Premium Economy is also useful as a frequent flyer, because your likelihood of being bumped up to business class on a busy flight when economy passengers are moved into premium economy is fairly good.

5 on 14/12/11 by comcats2168

The CX new Y+ seat seems to be nothing better than the competition.  I was expecting a bit more pitch, but otherwise about fine.  Food and other services should be great, as they (almost) always are.

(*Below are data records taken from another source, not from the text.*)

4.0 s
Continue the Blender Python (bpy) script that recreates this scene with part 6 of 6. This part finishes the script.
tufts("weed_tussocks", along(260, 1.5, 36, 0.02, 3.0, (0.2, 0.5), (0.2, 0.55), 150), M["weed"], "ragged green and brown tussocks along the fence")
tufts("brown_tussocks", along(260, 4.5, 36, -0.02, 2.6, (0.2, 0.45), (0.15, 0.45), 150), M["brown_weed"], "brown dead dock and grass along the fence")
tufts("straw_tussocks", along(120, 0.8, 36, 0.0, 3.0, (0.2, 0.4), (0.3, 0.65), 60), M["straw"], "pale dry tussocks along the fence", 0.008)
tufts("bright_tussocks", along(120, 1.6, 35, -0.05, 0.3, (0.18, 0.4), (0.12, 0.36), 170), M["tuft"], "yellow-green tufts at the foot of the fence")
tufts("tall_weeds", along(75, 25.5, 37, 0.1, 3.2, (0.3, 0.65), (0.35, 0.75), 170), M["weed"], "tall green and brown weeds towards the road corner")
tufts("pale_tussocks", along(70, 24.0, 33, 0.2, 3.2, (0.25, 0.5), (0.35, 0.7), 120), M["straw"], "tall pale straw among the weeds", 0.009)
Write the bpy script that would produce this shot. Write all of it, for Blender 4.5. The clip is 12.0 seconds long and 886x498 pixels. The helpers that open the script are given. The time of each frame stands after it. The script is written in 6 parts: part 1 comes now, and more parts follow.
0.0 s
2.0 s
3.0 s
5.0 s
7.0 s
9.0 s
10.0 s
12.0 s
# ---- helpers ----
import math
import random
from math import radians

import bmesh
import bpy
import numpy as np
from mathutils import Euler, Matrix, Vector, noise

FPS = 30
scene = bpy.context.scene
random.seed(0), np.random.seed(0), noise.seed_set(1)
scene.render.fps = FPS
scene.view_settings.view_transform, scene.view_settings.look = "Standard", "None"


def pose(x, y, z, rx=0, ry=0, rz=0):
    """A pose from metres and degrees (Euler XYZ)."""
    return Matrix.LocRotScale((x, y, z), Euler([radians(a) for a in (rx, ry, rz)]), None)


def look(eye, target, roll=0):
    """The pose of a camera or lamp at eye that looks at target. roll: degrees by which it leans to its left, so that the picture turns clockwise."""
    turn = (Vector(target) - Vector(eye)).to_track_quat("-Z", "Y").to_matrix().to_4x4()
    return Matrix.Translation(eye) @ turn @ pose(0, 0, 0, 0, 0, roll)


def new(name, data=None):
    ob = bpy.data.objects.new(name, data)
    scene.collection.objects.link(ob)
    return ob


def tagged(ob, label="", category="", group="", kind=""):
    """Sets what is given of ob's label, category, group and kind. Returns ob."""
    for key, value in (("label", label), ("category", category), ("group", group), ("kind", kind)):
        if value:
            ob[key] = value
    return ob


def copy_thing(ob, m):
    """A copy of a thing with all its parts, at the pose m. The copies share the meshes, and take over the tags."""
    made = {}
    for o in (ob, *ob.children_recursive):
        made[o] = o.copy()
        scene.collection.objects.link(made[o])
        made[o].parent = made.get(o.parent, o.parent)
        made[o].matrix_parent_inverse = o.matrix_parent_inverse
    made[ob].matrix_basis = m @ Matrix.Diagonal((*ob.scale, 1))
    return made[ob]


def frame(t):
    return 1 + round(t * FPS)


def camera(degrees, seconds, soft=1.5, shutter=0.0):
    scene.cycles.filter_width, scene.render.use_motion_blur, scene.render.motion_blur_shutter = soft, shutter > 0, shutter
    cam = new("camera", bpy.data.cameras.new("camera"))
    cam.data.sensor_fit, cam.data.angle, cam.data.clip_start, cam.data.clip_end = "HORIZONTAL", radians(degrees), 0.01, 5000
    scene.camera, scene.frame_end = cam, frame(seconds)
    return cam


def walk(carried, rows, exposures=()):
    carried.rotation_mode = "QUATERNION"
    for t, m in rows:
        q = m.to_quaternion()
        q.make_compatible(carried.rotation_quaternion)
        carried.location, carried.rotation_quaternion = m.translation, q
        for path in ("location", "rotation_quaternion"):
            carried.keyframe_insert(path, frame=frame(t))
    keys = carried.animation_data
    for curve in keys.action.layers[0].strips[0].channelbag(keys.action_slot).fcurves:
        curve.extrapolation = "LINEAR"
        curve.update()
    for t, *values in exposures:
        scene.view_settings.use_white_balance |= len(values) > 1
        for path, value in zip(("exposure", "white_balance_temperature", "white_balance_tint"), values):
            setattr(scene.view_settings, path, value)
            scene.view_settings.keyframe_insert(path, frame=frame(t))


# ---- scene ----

However, if CX had made their Y+ a "business class minus" product, wouldn't that make business travellers on CX Y trade up to CX Y+ and other business travellers already on other airlines' Y+ move to CX?  If so, would that equal out or be more revenue than the loss of J passengers who have traded down to Y+?

1 on 15/12/11 by Al

@Comcats - I don't think that CX Premium Economy needs to be much better than the competition, and anyway there's only so much you can do with a seat, legroom etc when you want it to be more than economy but less than business. I think the thing is that CX just needed a Premium Economy product, full stop, so that it has that same in-between option as an increasing number of carriers, and so in turn it can keep those passengers who wanted better than economy but not at the expense of business class. The only ways to lose in the Y+ game is to not have a Y+ product, or to have a crappy Y+ product (eg United, BA).